Tuesday, June 30, 2020

What am I reading...?

What am I reading...?

So far this summer I have read All the Lovely Bad Ones by Mary Downing Hahn, Five Presidents by Clint Hill, and My Jasper June by Laurel Snyder.   I am currently reading the The Inn Boonsboro Trilogy by Nora Roberts.  It's a little light romance reading to begin summer vacation.  Yesterday I bought Separate  by Steve Luxenberg.  The secondary title says "The story of Plessy V. Ferguson and America's Journey from Slavery to Segregation."  I also just ordered Last Boat out of Shanghai by Helen Zia and The Hardest Job in the World by John Dickerson. And, of course, I ordered Conner's weekly dose of literature in the form of Pete the Cat and his Four Groovy Buttons by James Dean.  I'd say I'm headed toward the serious side with my reading and that's probably a good thing.  Serious reading for serious times.  
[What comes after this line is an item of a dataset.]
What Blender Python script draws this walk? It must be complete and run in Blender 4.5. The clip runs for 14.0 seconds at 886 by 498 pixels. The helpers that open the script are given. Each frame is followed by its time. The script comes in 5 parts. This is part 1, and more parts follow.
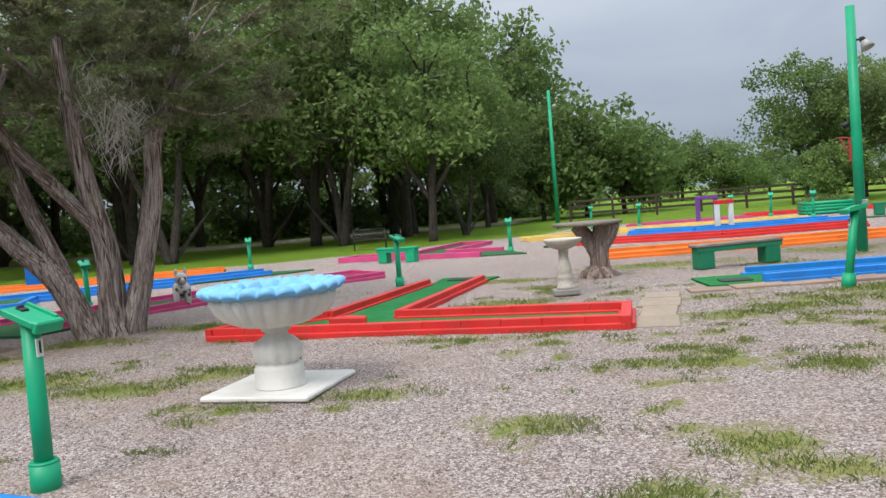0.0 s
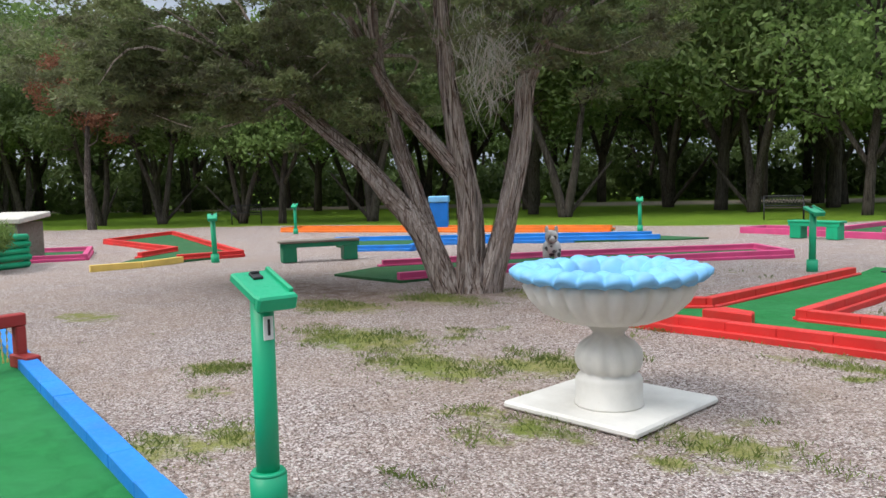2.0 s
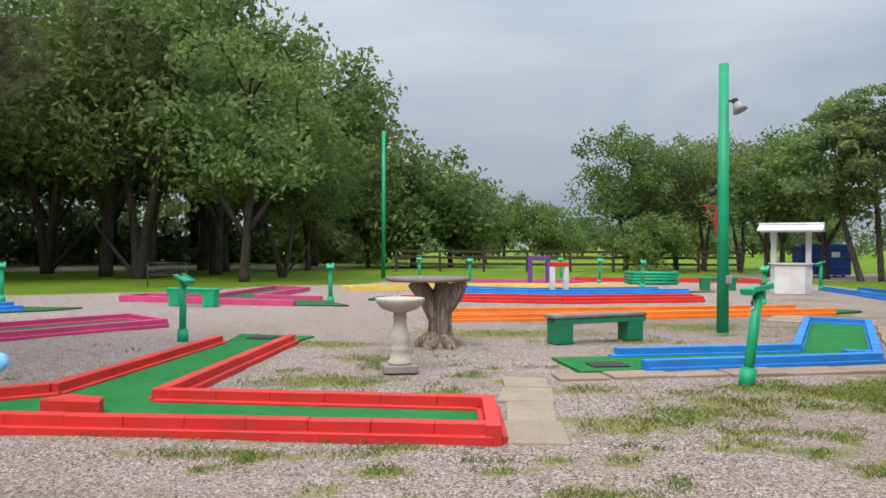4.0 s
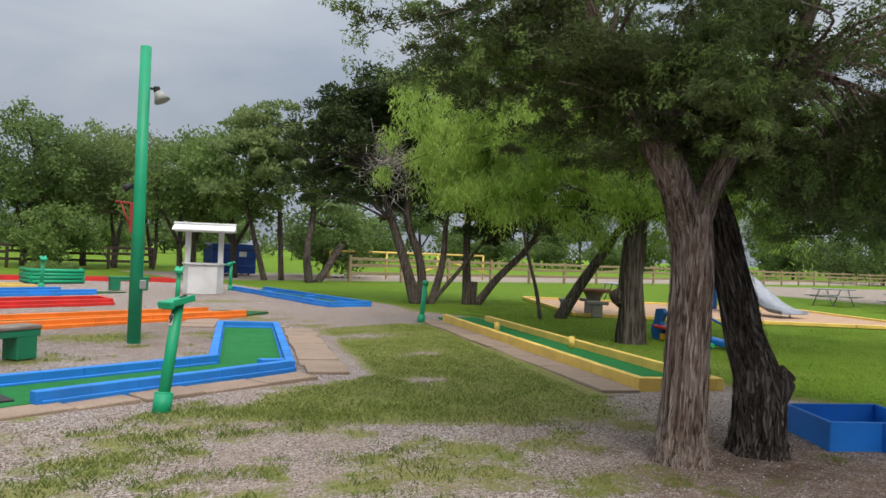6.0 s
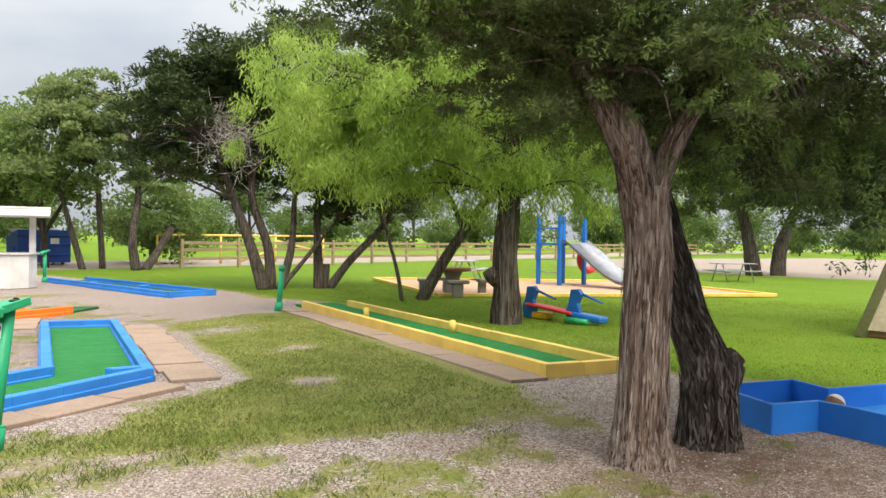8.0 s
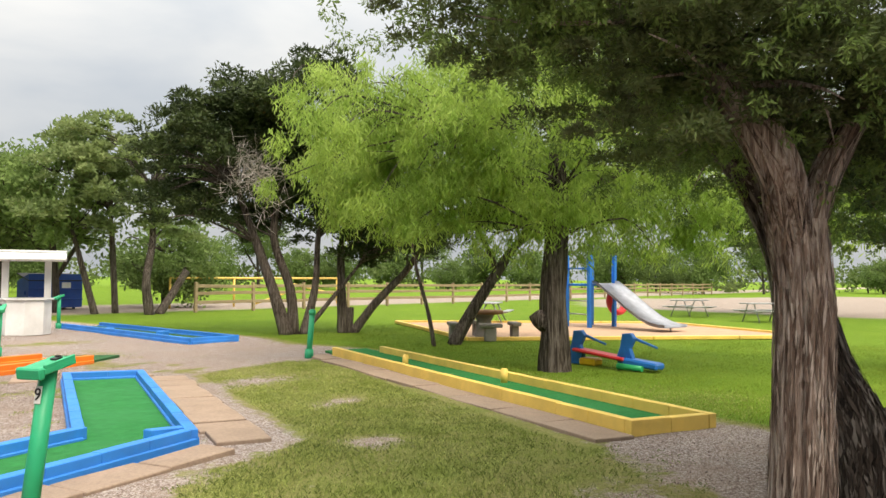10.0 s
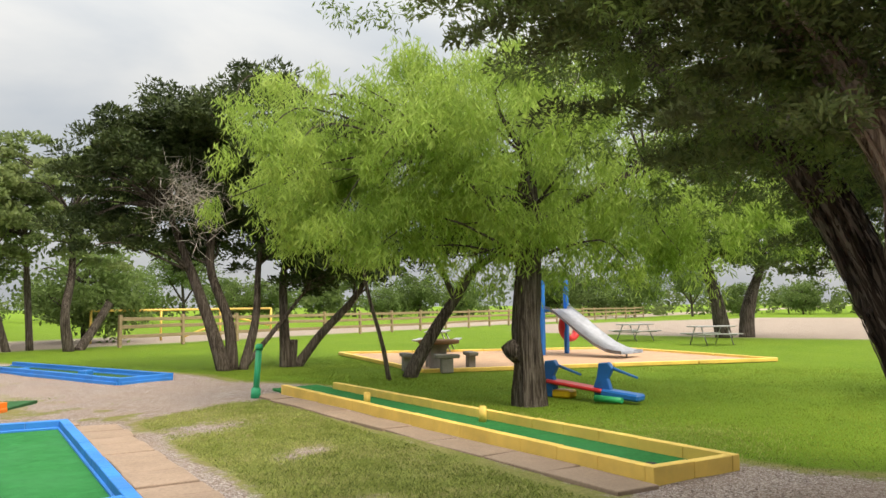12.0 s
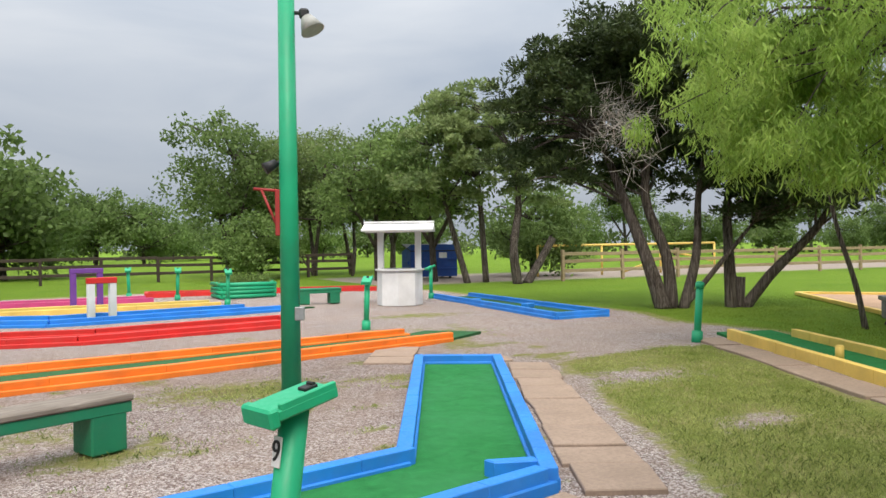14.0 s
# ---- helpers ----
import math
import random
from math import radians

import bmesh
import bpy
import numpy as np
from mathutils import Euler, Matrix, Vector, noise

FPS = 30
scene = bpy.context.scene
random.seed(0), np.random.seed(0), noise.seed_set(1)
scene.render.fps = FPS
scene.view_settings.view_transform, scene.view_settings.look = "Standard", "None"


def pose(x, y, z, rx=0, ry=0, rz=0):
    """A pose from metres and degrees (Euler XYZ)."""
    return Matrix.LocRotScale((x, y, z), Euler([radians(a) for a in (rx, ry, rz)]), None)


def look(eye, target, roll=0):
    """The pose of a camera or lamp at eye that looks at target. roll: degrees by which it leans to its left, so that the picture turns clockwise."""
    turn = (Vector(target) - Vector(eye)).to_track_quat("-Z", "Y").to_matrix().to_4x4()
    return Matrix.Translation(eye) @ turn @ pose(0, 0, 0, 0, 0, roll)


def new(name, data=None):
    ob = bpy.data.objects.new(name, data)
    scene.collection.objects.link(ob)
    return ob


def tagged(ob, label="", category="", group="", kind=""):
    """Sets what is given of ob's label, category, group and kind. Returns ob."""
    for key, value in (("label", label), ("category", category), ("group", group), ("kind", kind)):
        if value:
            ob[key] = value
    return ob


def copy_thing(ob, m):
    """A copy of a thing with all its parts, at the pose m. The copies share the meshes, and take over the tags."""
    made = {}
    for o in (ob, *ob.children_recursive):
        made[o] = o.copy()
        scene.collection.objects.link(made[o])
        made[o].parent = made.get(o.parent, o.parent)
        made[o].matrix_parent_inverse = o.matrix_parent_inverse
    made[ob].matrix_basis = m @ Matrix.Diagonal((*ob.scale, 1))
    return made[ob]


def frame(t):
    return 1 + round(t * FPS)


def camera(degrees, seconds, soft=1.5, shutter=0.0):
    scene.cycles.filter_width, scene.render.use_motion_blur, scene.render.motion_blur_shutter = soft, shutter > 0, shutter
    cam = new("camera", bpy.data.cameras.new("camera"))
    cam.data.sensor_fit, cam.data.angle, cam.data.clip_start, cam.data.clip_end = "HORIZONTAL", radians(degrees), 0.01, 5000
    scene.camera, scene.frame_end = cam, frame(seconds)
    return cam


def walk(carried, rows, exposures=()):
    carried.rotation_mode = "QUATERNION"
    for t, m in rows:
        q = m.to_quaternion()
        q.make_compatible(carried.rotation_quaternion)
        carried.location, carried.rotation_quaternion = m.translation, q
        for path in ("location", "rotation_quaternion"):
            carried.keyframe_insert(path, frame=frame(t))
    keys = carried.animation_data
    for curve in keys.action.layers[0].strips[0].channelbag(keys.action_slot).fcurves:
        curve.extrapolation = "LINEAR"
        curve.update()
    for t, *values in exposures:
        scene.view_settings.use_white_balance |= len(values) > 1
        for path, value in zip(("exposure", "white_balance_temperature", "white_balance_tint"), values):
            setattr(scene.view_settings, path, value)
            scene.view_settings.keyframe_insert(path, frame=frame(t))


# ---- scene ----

We just finished summer school in my little corner of the world.  I gave kids a chance to read anything they wanted for around 30 minutes a day.  The students that I had are my incoming 6th graders.  They hadn't experienced my opportunity to read anything you want for -- minutes yet.  It took them a while to get on board with this.  At first I think they had an idea that they needed to pick something that they thought I would like for them to read.  However, by around the second week of school they had figured out that I really meant choose anything and they began to make more personal choices.  I still stand behind the notion of the only way to get better at reading is to read.  Read what you want. Re-read things you liked.  

Usually during the summer I pick up old favorites, but like I said before we are in serious times and the best way that I know of for me to learn more about important, serious things is to read.  I can watch all the news shows available on all the channels I have at my fingertips.  But, I won't really understand everything until I dive into the scholarship from others who have done the work to present information about things that have shaped who we are.  I still have confidence in authors and historians to tell me things about history that I need to know to make decisions about how I want to contribute to the future.  I need to know the facts, the true facts, in order to speak to all the misleading "stuff" that students may come into my classroom with that they have heard from television or social media.  If I can hold up a book and say to them, "but, what about this," I can present credible information in a time up of much mis-information. At this point, the printed word is where I choose to go for answers.

Happy Reading! Only...6 weeks to prepare before school begins!